This post originated from an RSS feed registered with Java Buzz
by Geoffrey Wiseman.
Original Post: "Mock Roles, Not Objects"
Feed Title: Furious Purpose
Feed URL: http://www.jroller.com/diathesis/feed/entries/rss
Feed Description: Thoughts and experiences on technology and software.
Having run into a few references to the Mock Roles, Not Objects
seminar /
paper at OOPSLA '04,
and having done a few searches for it (fruitlessly, at the time), I
eventually asked to see a copy on the jMock mailing list, and was given
a reference to its current location (which Google now shows as well).
There's a lot in there, and I hadn't found the time to finish reading
it until recently. If you're not familiar with jMock, this is a great
way to learn a little more about it, and about the mock objects
approach as a general rule. In particular, this paper focuses on
the idea of using mock objects, and jMock, to help you design your
applications.
Since this is familiar ground for many people who do unit testing,
there was one point in particular that struck me as interesting:
the idea that mocks allow you to do this from a top-down perspective
without writing code that you believe to be fundamentally incorrect.
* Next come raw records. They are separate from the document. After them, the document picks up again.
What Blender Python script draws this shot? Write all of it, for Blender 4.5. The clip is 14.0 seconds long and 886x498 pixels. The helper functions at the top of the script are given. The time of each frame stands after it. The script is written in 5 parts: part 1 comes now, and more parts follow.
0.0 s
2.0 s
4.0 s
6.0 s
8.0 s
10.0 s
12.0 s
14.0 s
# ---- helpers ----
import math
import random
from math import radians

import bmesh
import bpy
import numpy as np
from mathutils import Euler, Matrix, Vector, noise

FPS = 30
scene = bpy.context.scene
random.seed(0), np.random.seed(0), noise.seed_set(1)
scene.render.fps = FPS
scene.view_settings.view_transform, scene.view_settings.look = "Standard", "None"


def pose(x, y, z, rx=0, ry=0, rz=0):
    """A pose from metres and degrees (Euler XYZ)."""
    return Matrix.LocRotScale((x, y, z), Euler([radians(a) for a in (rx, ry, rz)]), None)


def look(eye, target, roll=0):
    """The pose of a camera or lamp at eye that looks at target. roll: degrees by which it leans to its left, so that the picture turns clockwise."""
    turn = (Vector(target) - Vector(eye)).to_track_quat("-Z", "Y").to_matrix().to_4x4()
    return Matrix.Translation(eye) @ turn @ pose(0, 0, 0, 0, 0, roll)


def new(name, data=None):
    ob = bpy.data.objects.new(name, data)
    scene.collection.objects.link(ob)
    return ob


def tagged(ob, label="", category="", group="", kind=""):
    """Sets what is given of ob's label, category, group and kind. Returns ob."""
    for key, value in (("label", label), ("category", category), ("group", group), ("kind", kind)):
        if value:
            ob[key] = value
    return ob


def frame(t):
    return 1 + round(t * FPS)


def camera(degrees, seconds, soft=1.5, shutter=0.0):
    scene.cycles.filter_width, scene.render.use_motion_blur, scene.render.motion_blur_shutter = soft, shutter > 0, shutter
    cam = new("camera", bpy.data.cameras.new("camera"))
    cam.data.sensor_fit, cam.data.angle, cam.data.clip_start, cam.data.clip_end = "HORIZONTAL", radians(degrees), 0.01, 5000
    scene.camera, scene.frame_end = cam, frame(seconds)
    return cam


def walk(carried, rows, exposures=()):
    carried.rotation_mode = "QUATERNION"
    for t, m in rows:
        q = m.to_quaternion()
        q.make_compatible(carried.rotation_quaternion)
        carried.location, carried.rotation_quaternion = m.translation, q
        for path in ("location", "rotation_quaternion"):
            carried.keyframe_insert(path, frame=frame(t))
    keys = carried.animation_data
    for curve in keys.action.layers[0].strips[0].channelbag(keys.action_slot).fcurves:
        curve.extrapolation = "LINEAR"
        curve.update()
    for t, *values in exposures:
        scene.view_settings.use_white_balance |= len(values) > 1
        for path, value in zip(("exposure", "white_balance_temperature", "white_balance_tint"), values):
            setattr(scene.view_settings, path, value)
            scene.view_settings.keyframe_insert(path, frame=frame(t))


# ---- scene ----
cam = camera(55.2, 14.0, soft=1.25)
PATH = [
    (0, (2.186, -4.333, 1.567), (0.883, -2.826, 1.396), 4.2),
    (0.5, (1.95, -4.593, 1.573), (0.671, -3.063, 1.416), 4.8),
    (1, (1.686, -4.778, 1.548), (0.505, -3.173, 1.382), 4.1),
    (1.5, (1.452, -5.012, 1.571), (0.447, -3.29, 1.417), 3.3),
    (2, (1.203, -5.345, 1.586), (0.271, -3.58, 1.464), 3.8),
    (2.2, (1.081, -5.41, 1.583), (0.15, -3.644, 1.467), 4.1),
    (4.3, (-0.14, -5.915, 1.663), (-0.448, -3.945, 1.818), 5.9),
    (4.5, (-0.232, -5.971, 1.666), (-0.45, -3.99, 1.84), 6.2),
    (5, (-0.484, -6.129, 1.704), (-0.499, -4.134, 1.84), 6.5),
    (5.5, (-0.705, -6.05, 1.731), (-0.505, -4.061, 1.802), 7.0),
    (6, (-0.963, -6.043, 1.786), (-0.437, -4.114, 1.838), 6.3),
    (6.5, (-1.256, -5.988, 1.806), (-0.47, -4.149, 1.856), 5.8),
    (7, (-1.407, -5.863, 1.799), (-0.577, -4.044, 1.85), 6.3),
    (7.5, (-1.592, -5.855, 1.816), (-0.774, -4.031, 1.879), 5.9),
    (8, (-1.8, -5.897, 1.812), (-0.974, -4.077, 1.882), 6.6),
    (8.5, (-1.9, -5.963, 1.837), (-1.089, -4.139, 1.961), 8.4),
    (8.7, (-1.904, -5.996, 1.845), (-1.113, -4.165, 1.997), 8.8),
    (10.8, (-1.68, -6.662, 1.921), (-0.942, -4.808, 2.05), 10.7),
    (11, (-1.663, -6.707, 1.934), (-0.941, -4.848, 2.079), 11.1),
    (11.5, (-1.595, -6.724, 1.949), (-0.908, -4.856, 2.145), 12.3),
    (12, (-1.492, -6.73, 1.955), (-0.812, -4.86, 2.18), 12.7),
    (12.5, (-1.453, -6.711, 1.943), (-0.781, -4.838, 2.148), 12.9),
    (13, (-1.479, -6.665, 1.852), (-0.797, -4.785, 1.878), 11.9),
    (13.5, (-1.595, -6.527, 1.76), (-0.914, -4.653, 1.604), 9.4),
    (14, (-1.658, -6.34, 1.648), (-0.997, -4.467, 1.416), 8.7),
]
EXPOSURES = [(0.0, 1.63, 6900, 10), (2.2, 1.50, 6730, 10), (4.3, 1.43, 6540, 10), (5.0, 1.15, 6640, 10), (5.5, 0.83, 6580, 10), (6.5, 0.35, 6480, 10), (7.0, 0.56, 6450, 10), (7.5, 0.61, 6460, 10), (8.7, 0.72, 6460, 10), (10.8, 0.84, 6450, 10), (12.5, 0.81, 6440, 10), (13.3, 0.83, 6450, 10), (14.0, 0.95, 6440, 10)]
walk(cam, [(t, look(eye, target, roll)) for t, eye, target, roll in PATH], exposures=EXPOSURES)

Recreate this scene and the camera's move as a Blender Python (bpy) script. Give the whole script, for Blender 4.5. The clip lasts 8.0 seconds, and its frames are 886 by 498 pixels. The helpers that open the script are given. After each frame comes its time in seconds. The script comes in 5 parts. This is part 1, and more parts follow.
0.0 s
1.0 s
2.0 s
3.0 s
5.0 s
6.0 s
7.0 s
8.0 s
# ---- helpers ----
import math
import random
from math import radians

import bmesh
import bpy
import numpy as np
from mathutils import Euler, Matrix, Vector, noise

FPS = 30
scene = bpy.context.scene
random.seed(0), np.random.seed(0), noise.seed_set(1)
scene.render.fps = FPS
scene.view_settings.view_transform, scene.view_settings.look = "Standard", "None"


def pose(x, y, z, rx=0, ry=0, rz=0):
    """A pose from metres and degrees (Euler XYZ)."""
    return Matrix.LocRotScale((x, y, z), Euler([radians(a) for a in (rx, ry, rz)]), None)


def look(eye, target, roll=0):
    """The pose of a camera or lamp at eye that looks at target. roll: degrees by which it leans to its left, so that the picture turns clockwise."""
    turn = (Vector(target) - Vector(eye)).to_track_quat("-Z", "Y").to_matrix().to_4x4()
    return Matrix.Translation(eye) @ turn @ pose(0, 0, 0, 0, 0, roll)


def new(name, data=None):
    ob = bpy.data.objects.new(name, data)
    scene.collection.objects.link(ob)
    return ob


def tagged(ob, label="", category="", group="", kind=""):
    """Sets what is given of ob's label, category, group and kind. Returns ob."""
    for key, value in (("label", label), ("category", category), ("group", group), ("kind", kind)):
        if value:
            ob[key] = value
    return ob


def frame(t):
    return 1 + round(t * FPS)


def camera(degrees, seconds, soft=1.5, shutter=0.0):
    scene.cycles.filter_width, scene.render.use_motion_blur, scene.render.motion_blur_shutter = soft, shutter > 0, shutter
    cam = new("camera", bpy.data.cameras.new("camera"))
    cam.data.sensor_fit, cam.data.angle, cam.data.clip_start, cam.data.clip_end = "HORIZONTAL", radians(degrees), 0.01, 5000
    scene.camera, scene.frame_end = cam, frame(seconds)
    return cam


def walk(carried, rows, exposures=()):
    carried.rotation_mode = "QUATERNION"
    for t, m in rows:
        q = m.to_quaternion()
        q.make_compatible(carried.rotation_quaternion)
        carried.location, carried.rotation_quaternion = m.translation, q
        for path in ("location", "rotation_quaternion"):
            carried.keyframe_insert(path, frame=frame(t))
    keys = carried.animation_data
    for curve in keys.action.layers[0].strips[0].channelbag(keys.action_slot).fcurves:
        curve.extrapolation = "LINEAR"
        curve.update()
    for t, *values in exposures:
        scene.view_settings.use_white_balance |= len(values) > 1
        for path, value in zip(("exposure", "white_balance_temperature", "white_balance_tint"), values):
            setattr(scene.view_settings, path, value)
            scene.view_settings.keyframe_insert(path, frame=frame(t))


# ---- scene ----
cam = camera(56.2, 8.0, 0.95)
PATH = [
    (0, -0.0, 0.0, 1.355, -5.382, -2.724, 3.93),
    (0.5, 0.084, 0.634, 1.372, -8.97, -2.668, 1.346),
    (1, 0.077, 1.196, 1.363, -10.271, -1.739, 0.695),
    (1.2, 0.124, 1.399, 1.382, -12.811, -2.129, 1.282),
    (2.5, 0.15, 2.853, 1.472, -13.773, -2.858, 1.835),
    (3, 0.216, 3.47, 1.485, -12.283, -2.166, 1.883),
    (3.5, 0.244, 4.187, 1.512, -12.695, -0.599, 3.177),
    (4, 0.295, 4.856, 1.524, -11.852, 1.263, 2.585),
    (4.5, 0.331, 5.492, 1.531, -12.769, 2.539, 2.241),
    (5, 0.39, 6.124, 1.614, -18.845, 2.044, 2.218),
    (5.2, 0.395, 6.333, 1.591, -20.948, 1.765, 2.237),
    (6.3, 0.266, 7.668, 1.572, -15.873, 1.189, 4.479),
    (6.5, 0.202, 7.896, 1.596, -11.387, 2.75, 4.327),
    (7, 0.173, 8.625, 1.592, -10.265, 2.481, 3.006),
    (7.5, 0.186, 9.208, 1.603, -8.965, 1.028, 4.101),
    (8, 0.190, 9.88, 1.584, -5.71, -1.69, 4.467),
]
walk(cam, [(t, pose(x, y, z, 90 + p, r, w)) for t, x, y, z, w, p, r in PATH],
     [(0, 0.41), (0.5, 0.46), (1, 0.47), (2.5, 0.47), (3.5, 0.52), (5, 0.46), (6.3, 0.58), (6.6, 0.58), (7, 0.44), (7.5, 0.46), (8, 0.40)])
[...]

For instance, imagine that you were about to write a login feature
for a web application. There are a wide array of approaches that
you might take. Let's narrow it down, for the moment, to the
approaches that you could call test-driven (this may not be your
approach, but it's the one that's relevant here).
You might decide,
that from a testability perspective, it's easiest to start at the
conceptual 'bottom'. You might build a test that supplies a username
to a DAO and verifies that a user object is returned with that username
and with the password. You could then build a DAO that performs that
task. You might then build a test for a login service that uses that DAO,
and then that login service. You might then build a servlet that uses that
service, and so forth.
Alternately, you might decide to start at the top and work your way down,
writing a test that runs against the servlet or the service and verifies
that the login is successful. Your first implementation might always return
true. Another test could check for login failure, at which point you
must write something a little more complicated, and so forth. This is the
approach that I most often see associated with TDD.
But what the Mock Roles, Not Objects paper suggests, which seems
reasonable, is that you write the higher level item and, in so doing, you
focus on what API you need the next layer to provide to you. Once you've
developed that API, you can mock it, complete your test, and then move
on to implementing it.
This allows you to focus on the highest-level details and work your way
down, designing the APIs as you need them in exactly as you need them,
and separates the conceptual design of interface you require (or the role)
from the base considerations of the object that implements it.